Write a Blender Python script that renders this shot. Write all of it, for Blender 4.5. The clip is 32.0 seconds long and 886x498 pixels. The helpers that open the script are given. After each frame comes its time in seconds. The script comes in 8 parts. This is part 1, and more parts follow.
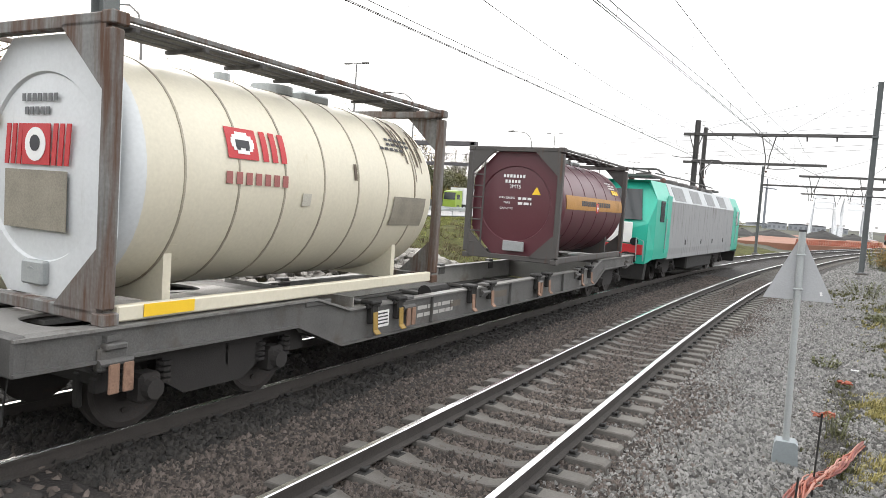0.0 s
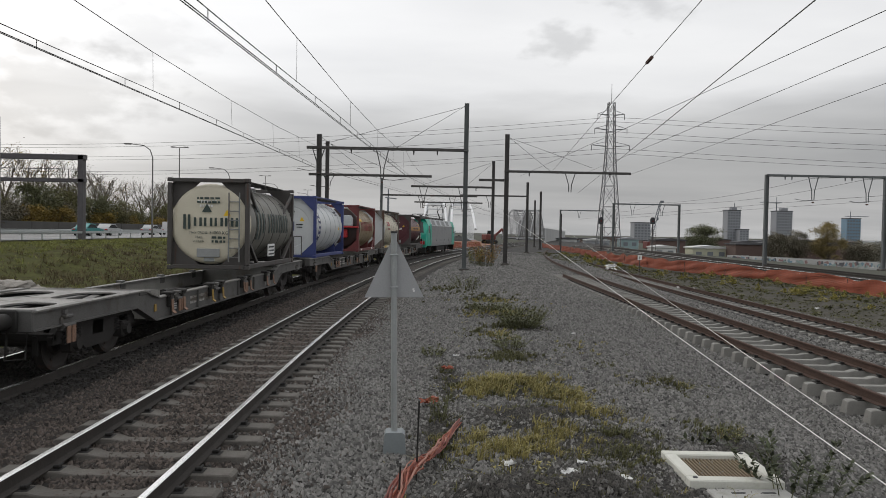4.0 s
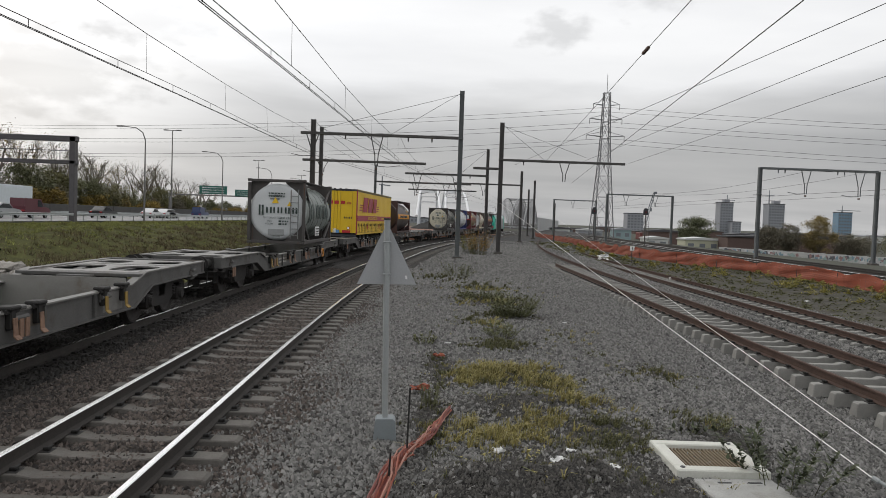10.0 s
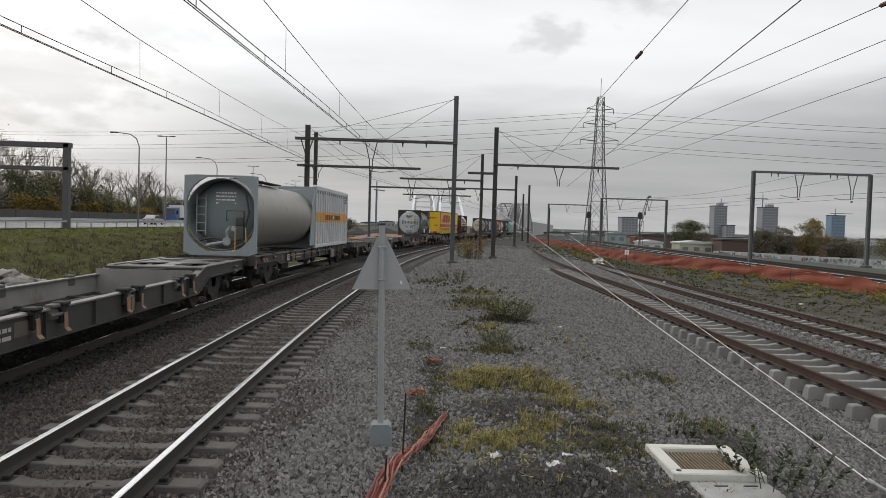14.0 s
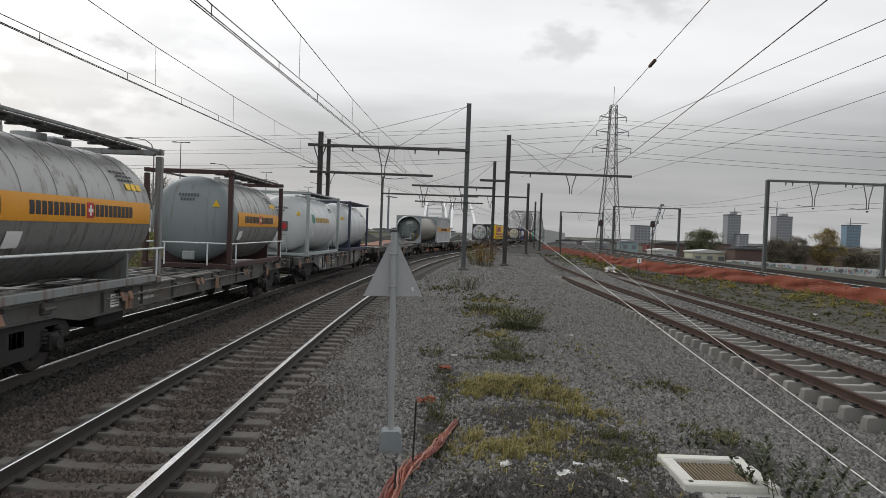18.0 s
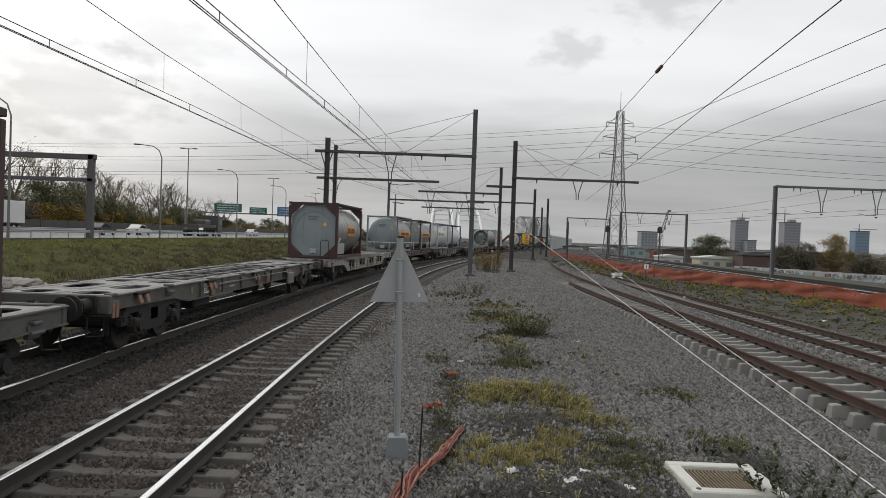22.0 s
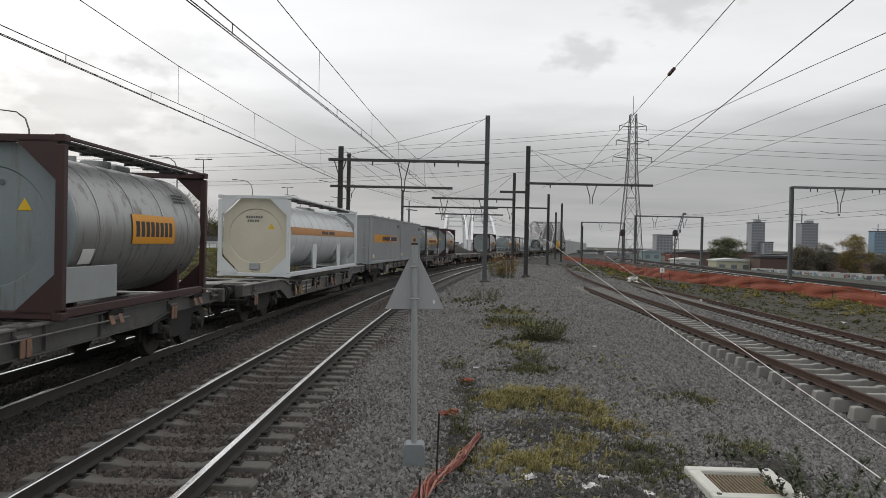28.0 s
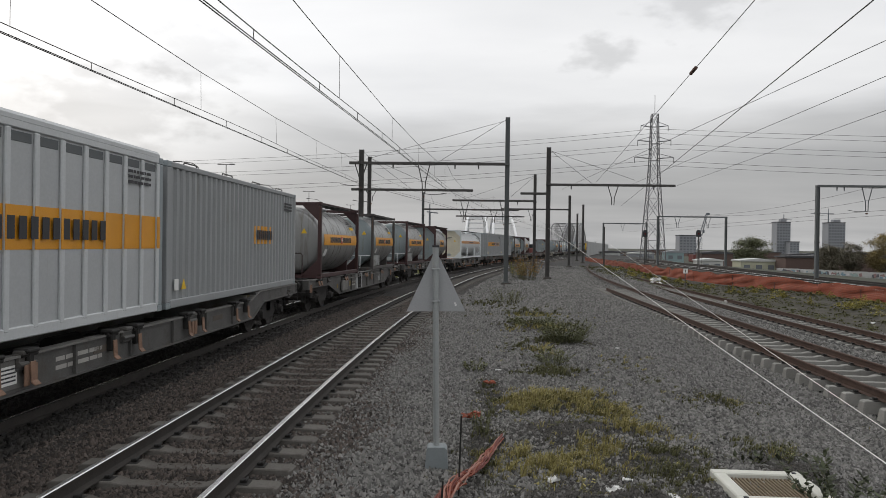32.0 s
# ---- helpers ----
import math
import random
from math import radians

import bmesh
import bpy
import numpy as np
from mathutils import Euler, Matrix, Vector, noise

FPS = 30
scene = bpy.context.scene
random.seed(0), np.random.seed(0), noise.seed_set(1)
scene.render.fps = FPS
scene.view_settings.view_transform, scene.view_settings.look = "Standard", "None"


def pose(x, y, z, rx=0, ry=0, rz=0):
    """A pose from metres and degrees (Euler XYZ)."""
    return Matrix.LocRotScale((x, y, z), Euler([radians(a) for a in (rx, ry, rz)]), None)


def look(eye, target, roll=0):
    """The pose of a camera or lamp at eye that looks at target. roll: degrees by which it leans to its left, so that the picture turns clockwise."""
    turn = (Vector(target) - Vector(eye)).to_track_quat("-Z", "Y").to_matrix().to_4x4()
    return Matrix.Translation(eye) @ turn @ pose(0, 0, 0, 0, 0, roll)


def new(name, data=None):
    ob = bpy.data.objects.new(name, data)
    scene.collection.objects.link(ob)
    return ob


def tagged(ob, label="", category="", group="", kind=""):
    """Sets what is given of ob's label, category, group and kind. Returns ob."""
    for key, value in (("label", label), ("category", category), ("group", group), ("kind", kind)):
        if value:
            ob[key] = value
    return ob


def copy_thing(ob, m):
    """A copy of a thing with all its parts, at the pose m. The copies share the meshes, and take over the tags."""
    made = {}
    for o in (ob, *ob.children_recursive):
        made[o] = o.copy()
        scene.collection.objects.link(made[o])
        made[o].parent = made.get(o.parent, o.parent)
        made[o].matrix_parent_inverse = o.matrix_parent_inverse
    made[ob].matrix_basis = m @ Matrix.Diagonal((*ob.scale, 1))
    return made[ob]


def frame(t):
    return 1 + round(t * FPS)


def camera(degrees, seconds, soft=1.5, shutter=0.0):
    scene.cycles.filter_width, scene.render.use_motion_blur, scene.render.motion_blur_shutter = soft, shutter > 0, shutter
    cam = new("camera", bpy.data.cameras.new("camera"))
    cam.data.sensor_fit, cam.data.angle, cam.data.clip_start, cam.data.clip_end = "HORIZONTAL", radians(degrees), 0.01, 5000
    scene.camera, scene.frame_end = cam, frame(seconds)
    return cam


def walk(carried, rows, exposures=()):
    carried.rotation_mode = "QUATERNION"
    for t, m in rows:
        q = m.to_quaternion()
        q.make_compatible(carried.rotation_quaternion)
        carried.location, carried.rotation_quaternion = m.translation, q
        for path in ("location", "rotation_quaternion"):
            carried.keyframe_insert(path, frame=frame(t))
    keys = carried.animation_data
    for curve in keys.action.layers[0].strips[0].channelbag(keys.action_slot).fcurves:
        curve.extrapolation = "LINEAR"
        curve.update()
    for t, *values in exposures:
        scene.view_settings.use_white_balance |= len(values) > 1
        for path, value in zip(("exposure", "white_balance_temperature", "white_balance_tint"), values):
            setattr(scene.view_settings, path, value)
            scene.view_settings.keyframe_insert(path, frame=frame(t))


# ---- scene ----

:::

• _Task statement_
Exactly those lines that run from the line with "scene.camera, scene.frame_end = cam, frame(seconds)" through the line with "keys = carried.animation_data" are to be reproduced; both end lines belong to the range.

• _Response to the task_
    scene.camera, scene.frame_end = cam, frame(seconds)
    return cam


def walk(carried, rows, exposures=()):
    carried.rotation_mode = "QUATERNION"
    for t, m in rows:
        q = m.to_quaternion()
        q.make_compatible(carried.rotation_quaternion)
        carried.location, carried.rotation_quaternion = m.translation, q
        for path in ("location", "rotation_quaternion"):
            carried.keyframe_insert(path, frame=frame(t))
    keys = carried.animation_data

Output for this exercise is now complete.